Take the example above of Sally and Payroll. The combination of skill sets needed for her in Company ABC might be different for Company XYZ. Instead of needing Sally to handle Payroll and Account Payable in Company ABC, Company XYZ might need someone to handle Payroll and also act as a Call Center Rep.

Companies combine jobs in various ways to suit their internal needs, and this creates headaches when trying to hire. Companies may get accused of searching for “purple squirrels.” The truth is, the search process may take forever. In the end a company may be forced to do some training if they want to fill an opening.

Hybrid jobs may become standard jobs

Another solution is for the company to split up the hybrid job and look for a couple of candidates, each having more traditional skill sets — one person for Payroll and one person hired for Accounts Payable. My guess is that management will resist this because it will lead to increased headcount and less productivity.

I don’t have the answer here. Today, companies and recruiters are having to create their own solutions as they go.

The good news is that over time these hybrid jobs will probably become standard jobs.

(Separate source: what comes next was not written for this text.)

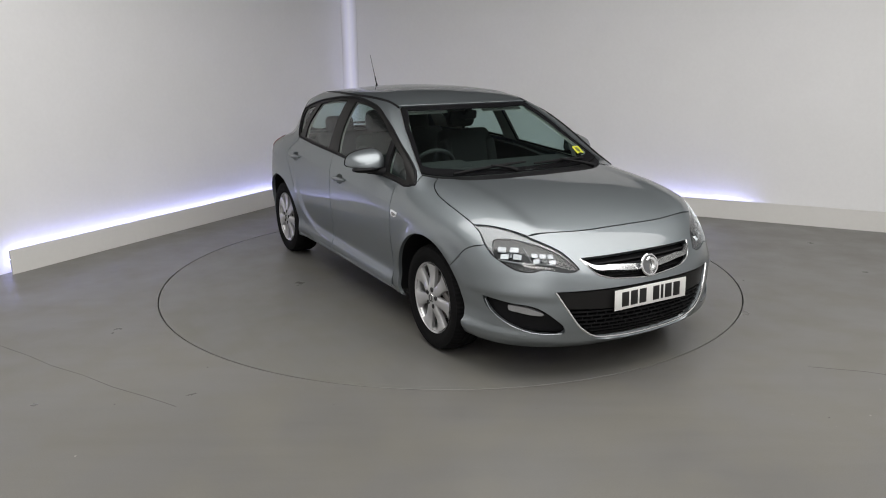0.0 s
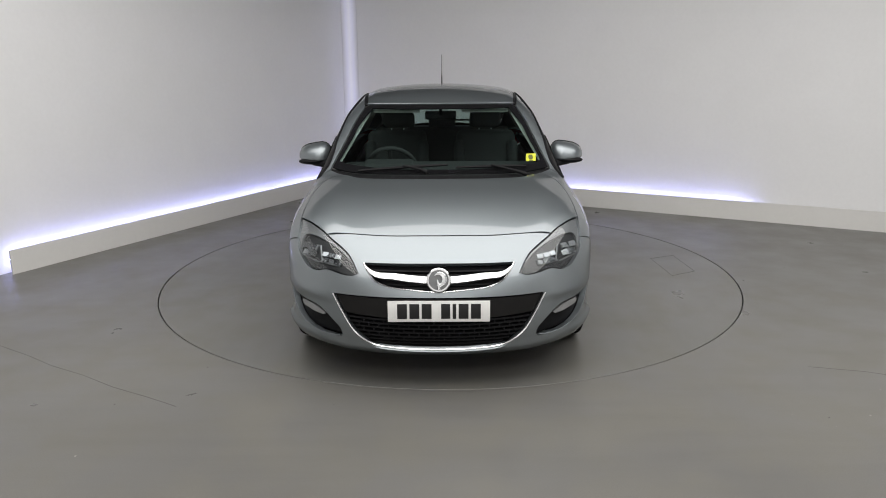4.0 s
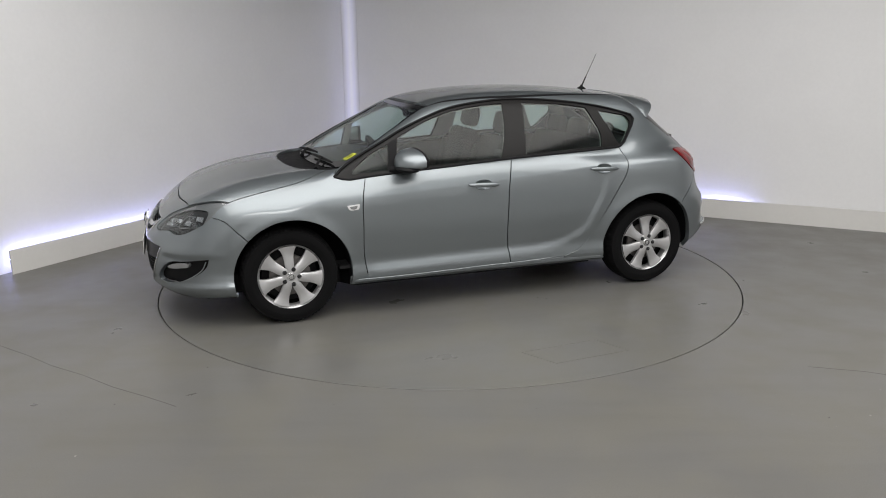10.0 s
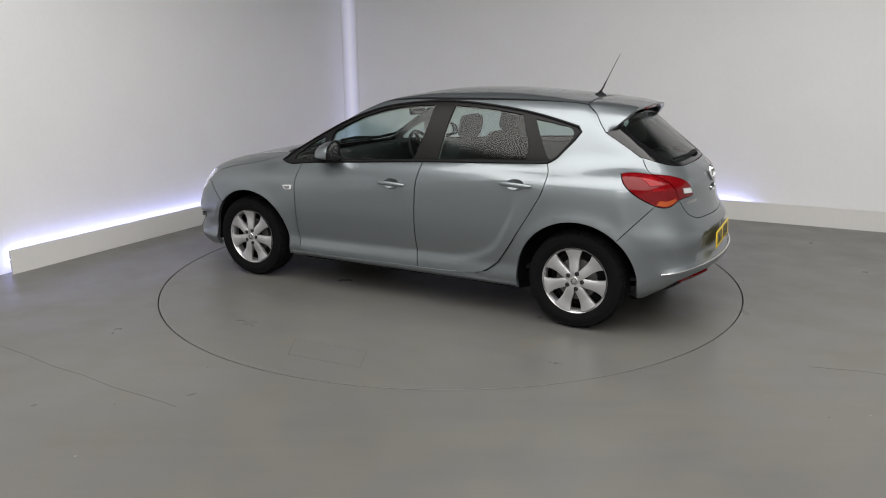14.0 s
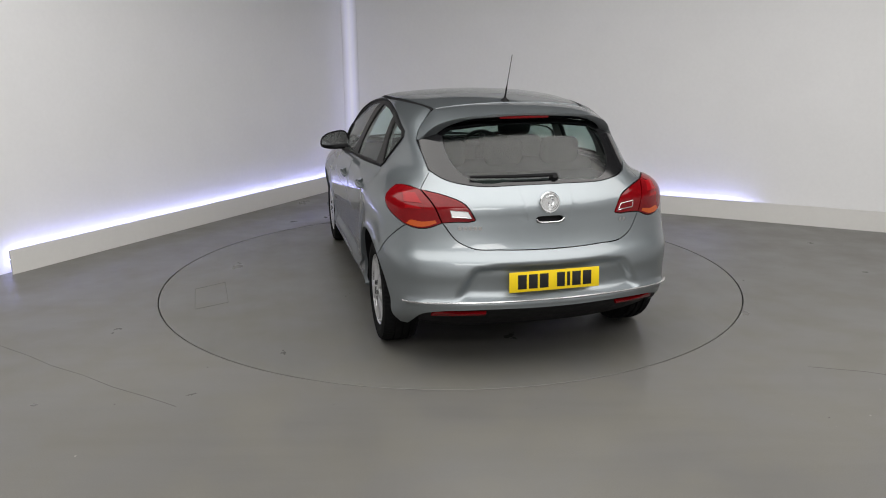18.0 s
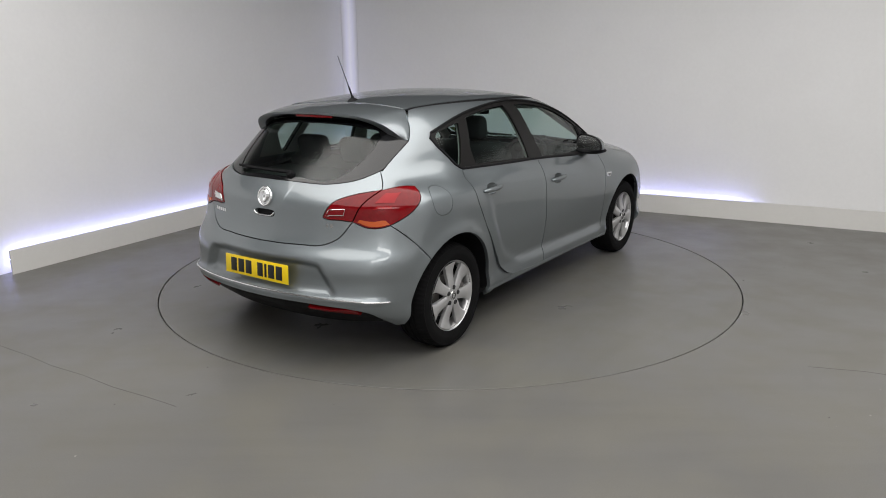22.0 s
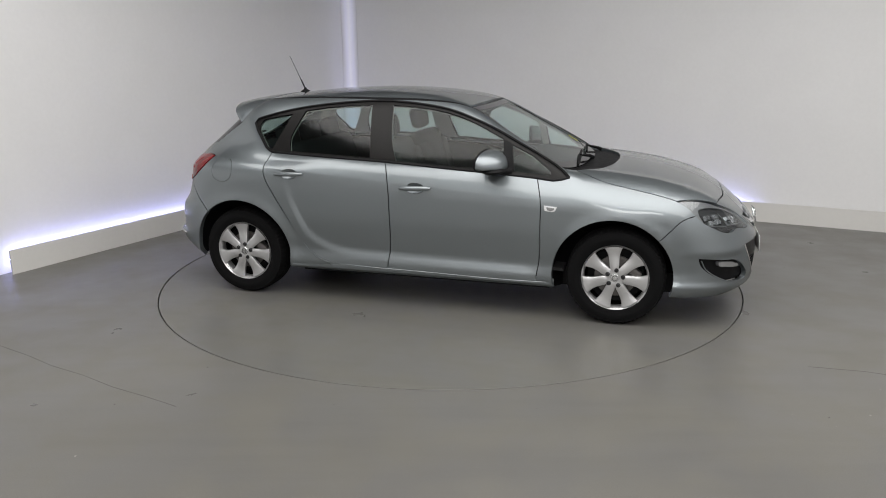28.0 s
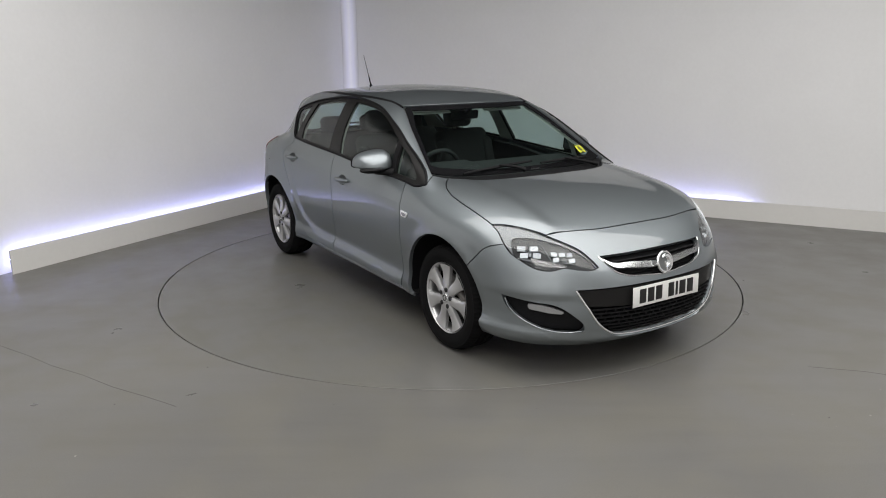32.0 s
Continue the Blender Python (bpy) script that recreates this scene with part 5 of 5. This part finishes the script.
for y in (-.38, 0, .38):
    headrest(bench, -1.185, y, 1.115)
part("parcel_shelf", box(.55, 1.16, .02, pose(-1.52, 0, .985), .006), DASH, car, "dark parcel shelf")
dash = part("dashboard", cushion(.62, 1.40, .26, pose(.86, 0, .83, 0, 8, 0), .07), DASH, car, "dark grey moulded dashboard")
part("instrument_hood", cushion(.20, .36, .09, pose(.66, -.36, .955, 0, 6, 0), .035), DASH, dash)
part("centre_console", cushion(.50, .26, .42, pose(.52, 0, .62, 0, -20, 0), .04), DASH, dash)
a = np.linspace(0, 2 * math.pi, 36, endpoint=False)
wm = pose(.44, -.36, .905, 0, -64, 0)
wheel_rim = part("steering_wheel", tube([wm @ Vector((.185 * math.cos(t), .185 * math.sin(t), 0)) for t in a], .016, 8, closed=True), DASH, car, "black three-spoke steering wheel")
part("wheel_boss", lathe([(0, -.03), (.06, -.03), (.068, .0), (.05, .016), (0, .02)], 20, wm), DASH, wheel_rim)
for t in (0, math.pi / 2 * 1.1, math.pi, ):
    part("wheel_spoke", tube([wm @ Vector((.05 * math.sin(t + 1.57), .05 * math.cos(t + 1.57), 0)), wm @ Vector((.18 * math.sin(t + 1.57), .18 * math.cos(t + 1.57), 0))], .016, 6), DASH, wheel_rim)
im = part("interior_mirror", cushion(.03, .23, .065, pose(.285, 0, 1.285, 0, 10, 0), .014), BLACK, car, "black interior mirror")
part("mirror_stalk", tube([(.29, 0, 1.29), (.36, 0, 1.335)], .012, 8), BLACK, im)
for s in (1, -1):
    part("sun_visor", box(.14, .34, .015, pose(.26, s * .32, 1.335, 0, 20, 0), .006), HEADLINING, car)
part("floor_pan", plate([(1.0, -.76), (1.0, .76), (-1.75, .66), (-1.75, -.66)], .31, .33), DASH, car)

# ---- hatch cover let into the disc ----
hatch = [(.16, 1.772), (-.352, 1.735), (-.452, 1.957), (.040, 1.988)]
for a, b in zip(hatch, hatch[1:] + hatch[:1]):
    part("hatch_joint", tube([(a[0], a[1], .0004), (b[0], b[1], .0004)], .0016, 5), JOINT, turntable)

motions()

But it will take some time.

Keep the faith! If hybrid jobs are anything like hybrid cars, they’ll become easier to deal with over time.

  • In-House Recruitment Group

    A great article Jacque and one that is relevant all around the world.

    The thing that many organisations aren’t thinking about with the Hybrid role, is there are organisations out there that will now pay Sally as much as she is getting now, with less workload and stress. Then when Sally resigns from “Hybrid Company” they throw their hands in the air in amazement and say but why?

    Yes they were clever merging the two roles together, however, that “clever-ness” will not last. As you say, they then go to market looking for that new “ideal” candidate, and will be shocked when they can’t find it. Hard to replace a Sally wh did the work purely because she had to to keep her job. It’s another example of where Maslow’s Hierarchy of Needs comes in (check out our blog on that subject )

    Thanks again for the post

    Steve – Sydney Australia

  • Crystal Spraggins

    Jacque, loved this post! I think you hit the nail on the head as to the genesis of the problem. Another issue compounding the problem is that hiring managers and recruiters aren’t necessarily skilled at evaluating talent for these jobs. They know whether someone HAS DONE say, payroll and AP (to stay with your example), but they don’t know how to evaluate whether someone who’s done payroll COULD DO AP, and do it well. Or, to your point, circumstances have given them a false sense of what’s realistic, and they begin to believe that LOTS OF companies must combine AP and payroll, so surely they can find someone, right? As a result, they pass on candidates who could very well do these jobs without a lot of training, and then they blame the market!

  • Jacque Vilet

    Crystal — thanks. This issue is complicated and HR needs to step up to the plate and make sure that managers know/understand it — because it affects hiring, compensation, and career development. How do you develop a career path for hybrids?
    Steve — I read the article and it’s very good! I focused on hiring here but you bring up a good point. When Sally starts looking for a new job what she will think her new salary should be— assuming Company ABC gave her a premium for the “doubling up” she is doing. I bet not! Anyway she will be looking for more pay because she has been doing 2 jobs and is qualified for both. Her new company will be looking for a straight Payroll job or a hybrid job Sally is not qualified for. AND her old company ABC will be looking for ?????
    So it’s more than just a hiring issue. Hmmm . . . . a lot more here than meets the eye!